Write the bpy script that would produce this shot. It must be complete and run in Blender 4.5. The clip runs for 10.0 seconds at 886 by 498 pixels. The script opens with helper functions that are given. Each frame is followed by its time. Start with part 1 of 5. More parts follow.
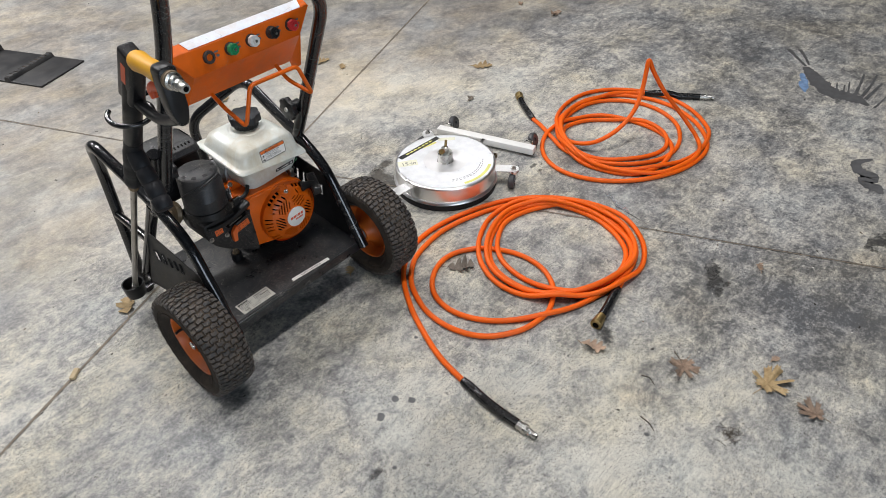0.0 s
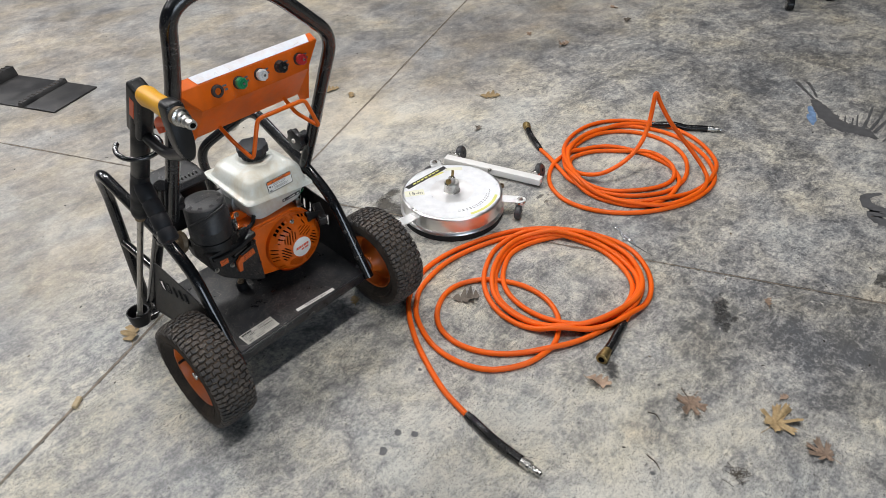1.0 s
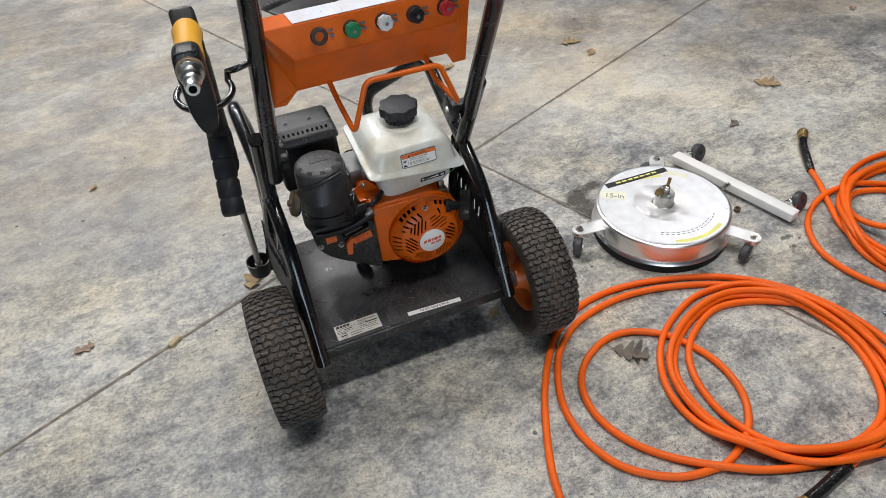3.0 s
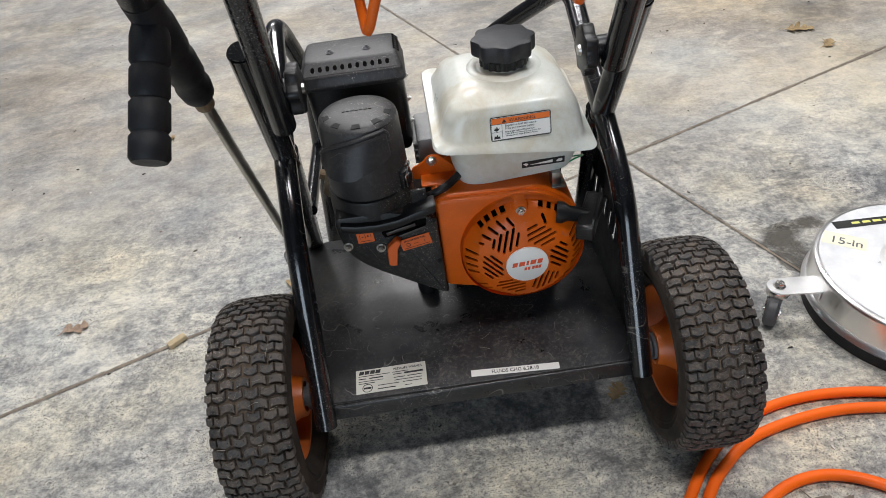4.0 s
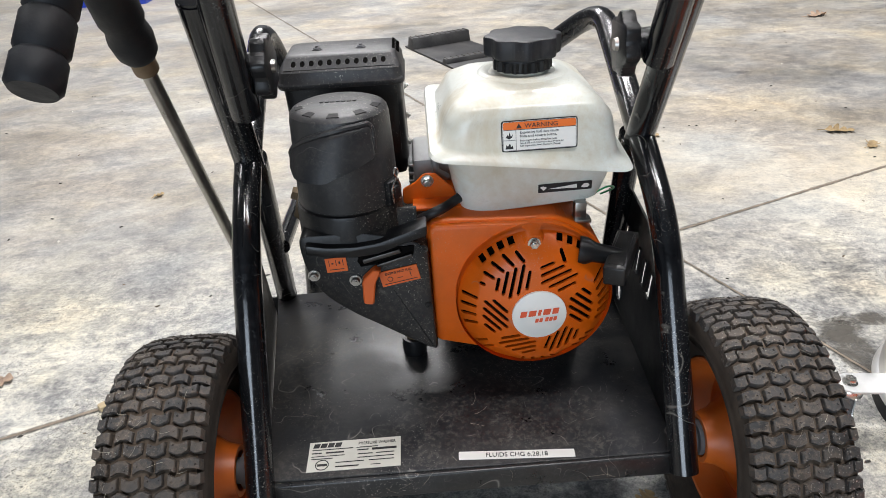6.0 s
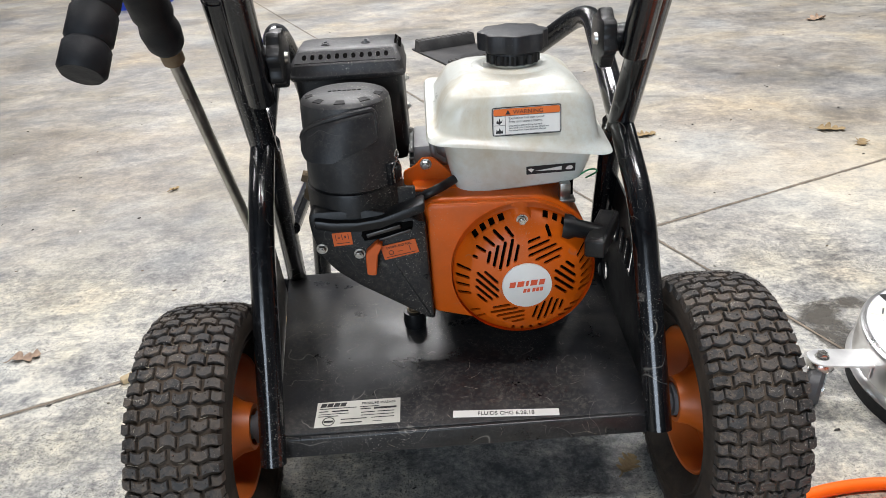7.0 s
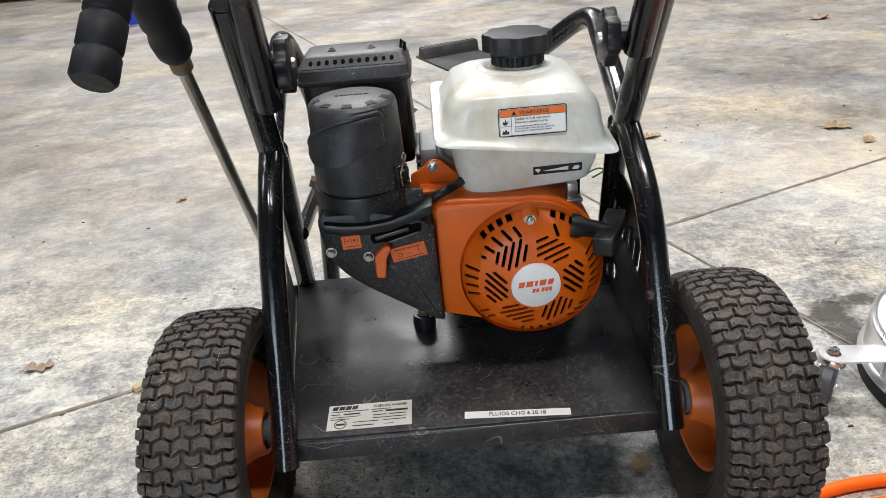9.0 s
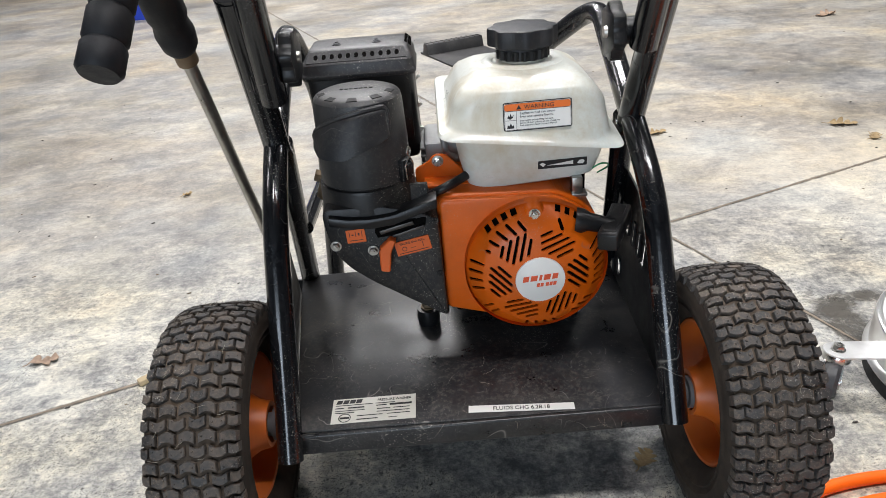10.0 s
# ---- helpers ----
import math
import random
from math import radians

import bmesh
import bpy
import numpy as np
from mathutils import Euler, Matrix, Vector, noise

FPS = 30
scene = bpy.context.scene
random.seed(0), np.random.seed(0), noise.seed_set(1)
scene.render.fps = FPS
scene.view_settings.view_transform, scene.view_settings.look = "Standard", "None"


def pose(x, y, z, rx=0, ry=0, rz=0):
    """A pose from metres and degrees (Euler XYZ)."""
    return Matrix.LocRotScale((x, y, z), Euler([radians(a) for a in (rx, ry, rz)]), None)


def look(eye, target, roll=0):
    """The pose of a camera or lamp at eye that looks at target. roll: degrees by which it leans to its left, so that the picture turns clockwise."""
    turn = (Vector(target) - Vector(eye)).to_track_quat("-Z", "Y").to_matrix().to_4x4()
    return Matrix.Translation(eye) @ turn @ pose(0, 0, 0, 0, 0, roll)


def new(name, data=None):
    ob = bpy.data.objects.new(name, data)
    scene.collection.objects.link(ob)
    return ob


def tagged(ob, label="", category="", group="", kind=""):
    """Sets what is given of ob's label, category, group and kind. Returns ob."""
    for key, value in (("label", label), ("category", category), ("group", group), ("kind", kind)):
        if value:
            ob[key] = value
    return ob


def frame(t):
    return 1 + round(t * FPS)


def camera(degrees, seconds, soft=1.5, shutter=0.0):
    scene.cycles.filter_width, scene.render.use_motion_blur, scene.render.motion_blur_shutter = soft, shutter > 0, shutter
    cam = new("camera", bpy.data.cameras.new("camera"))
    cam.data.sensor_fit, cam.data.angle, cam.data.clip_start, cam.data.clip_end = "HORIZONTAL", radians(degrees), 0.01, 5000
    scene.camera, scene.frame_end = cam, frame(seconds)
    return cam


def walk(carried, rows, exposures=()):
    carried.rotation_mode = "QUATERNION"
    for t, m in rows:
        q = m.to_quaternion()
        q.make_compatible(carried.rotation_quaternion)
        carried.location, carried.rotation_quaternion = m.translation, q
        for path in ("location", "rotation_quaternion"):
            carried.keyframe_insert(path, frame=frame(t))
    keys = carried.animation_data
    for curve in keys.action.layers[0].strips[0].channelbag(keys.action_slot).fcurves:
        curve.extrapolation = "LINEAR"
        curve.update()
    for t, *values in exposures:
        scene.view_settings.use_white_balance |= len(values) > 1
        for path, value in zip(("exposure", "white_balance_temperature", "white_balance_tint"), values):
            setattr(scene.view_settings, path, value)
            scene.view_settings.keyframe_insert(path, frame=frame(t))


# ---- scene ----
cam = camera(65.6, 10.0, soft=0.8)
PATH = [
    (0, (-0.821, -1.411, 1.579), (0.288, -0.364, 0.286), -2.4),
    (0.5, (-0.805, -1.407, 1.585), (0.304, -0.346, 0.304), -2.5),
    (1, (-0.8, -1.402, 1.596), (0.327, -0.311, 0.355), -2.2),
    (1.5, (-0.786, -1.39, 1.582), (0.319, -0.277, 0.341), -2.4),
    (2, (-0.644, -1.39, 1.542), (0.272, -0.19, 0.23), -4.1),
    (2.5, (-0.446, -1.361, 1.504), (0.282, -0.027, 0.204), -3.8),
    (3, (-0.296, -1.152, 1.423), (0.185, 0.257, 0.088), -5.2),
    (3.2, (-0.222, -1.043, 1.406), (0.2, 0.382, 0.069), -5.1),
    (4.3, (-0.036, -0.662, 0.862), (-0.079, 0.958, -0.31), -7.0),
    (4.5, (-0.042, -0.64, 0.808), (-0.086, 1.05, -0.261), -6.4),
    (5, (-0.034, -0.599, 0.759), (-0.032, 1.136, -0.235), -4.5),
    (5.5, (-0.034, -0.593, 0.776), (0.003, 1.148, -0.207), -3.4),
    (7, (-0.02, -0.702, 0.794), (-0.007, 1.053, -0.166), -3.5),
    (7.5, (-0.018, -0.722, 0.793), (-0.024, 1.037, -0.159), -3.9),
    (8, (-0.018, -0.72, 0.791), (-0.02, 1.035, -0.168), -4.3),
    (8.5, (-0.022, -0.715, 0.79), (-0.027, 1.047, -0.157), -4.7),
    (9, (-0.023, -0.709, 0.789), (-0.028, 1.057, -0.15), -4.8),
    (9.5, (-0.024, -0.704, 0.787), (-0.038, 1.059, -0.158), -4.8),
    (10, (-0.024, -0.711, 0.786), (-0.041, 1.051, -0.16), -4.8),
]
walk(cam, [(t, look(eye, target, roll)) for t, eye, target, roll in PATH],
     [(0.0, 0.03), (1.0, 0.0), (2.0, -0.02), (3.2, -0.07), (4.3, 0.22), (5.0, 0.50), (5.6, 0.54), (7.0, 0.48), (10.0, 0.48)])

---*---

◆ **REQUIRED WORK**
Return each line of the data, keeping its wording exact and omitting pictures.

◆ **RESPONSE FOR THIS EXERCISE**
Write the bpy script that would produce this shot. It must be complete and run in Blender 4.5. The clip runs for 10.0 seconds at 886 by 498 pixels. The script opens with helper functions that are given. Each frame is followed by its time. Start with part 1 of 5. More parts follow.
0.0 s
1.0 s
3.0 s
4.0 s
6.0 s
7.0 s
9.0 s
10.0 s
# ---- helpers ----
import math
import random
from math import radians

import bmesh
import bpy
import numpy as np
from mathutils import Euler, Matrix, Vector, noise

FPS = 30
scene = bpy.context.scene
random.seed(0), np.random.seed(0), noise.seed_set(1)
scene.render.fps = FPS
scene.view_settings.view_transform, scene.view_settings.look = "Standard", "None"


def pose(x, y, z, rx=0, ry=0, rz=0):
    """A pose from metres and degrees (Euler XYZ)."""
    return Matrix.LocRotScale((x, y, z), Euler([radians(a) for a in (rx, ry, rz)]), None)


def look(eye, target, roll=0):
    """The pose of a camera or lamp at eye that looks at target. roll: degrees by which it leans to its left, so that the picture turns clockwise."""
    turn = (Vector(target) - Vector(eye)).to_track_quat("-Z", "Y").to_matrix().to_4x4()
    return Matrix.Translation(eye) @ turn @ pose(0, 0, 0, 0, 0, roll)


def new(name, data=None):
    ob = bpy.data.objects.new(name, data)
    scene.collection.objects.link(ob)
    return ob


def tagged(ob, label="", category="", group="", kind=""):
    """Sets what is given of ob's label, category, group and kind. Returns ob."""
    for key, value in (("label", label), ("category", category), ("group", group), ("kind", kind)):
        if value:
            ob[key] = value
    return ob


def frame(t):
    return 1 + round(t * FPS)


def camera(degrees, seconds, soft=1.5, shutter=0.0):
    scene.cycles.filter_width, scene.render.use_motion_blur, scene.render.motion_blur_shutter = soft, shutter > 0, shutter
    cam = new("camera", bpy.data.cameras.new("camera"))
    cam.data.sensor_fit, cam.data.angle, cam.data.clip_start, cam.data.clip_end = "HORIZONTAL", radians(degrees), 0.01, 5000
    scene.camera, scene.frame_end = cam, frame(seconds)
    return cam


def walk(carried, rows, exposures=()):
    carried.rotation_mode = "QUATERNION"
    for t, m in rows:
        q = m.to_quaternion()
        q.make_compatible(carried.rotation_quaternion)
        carried.location, carried.rotation_quaternion = m.translation, q
        for path in ("location", "rotation_quaternion"):
            carried.keyframe_insert(path, frame=frame(t))
    keys = carried.animation_data
    for curve in keys.action.layers[0].strips[0].channelbag(keys.action_slot).fcurves:
        curve.extrapolation = "LINEAR"
        curve.update()
    for t, *values in exposures:
        scene.view_settings.use_white_balance |= len(values) > 1
        for path, value in zip(("exposure", "white_balance_temperature", "white_balance_tint"), values):
            setattr(scene.view_settings, path, value)
            scene.view_settings.keyframe_insert(path, frame=frame(t))


# ---- scene ----
cam = camera(65.6, 10.0, soft=0.8)
PATH = [
    (0, (-0.821, -1.411, 1.579), (0.288, -0.364, 0.286), -2.4),
    (0.5, (-0.805, -1.407, 1.585), (0.304, -0.346, 0.304), -2.5),
    (1, (-0.8, -1.402, 1.596), (0.327, -0.311, 0.355), -2.2),
    (1.5, (-0.786, -1.39, 1.582), (0.319, -0.277, 0.341), -2.4),
    (2, (-0.644, -1.39, 1.542), (0.272, -0.19, 0.23), -4.1),
    (2.5, (-0.446, -1.361, 1.504), (0.282, -0.027, 0.204), -3.8),
    (3, (-0.296, -1.152, 1.423), (0.185, 0.257, 0.088), -5.2),
    (3.2, (-0.222, -1.043, 1.406), (0.2, 0.382, 0.069), -5.1),
    (4.3, (-0.036, -0.662, 0.862), (-0.079, 0.958, -0.31), -7.0),
    (4.5, (-0.042, -0.64, 0.808), (-0.086, 1.05, -0.261), -6.4),
    (5, (-0.034, -0.599, 0.759), (-0.032, 1.136, -0.235), -4.5),
    (5.5, (-0.034, -0.593, 0.776), (0.003, 1.148, -0.207), -3.4),
    (7, (-0.02, -0.702, 0.794), (-0.007, 1.053, -0.166), -3.5),
    (7.5, (-0.018, -0.722, 0.793), (-0.024, 1.037, -0.159), -3.9),
    (8, (-0.018, -0.72, 0.791), (-0.02, 1.035, -0.168), -4.3),
    (8.5, (-0.022, -0.715, 0.79), (-0.027, 1.047, -0.157), -4.7),
    (9, (-0.023, -0.709, 0.789), (-0.028, 1.057, -0.15), -4.8),
    (9.5, (-0.024, -0.704, 0.787), (-0.038, 1.059, -0.158), -4.8),
    (10, (-0.024, -0.711, 0.786), (-0.041, 1.051, -0.16), -4.8),
]
walk(cam, [(t, look(eye, target, roll)) for t, eye, target, roll in PATH],
     [(0.0, 0.03), (1.0, 0.0), (2.0, -0.02), (3.2, -0.07), (4.3, 0.22), (5.0, 0.50), (5.6, 0.54), (7.0, 0.48), (10.0, 0.48)])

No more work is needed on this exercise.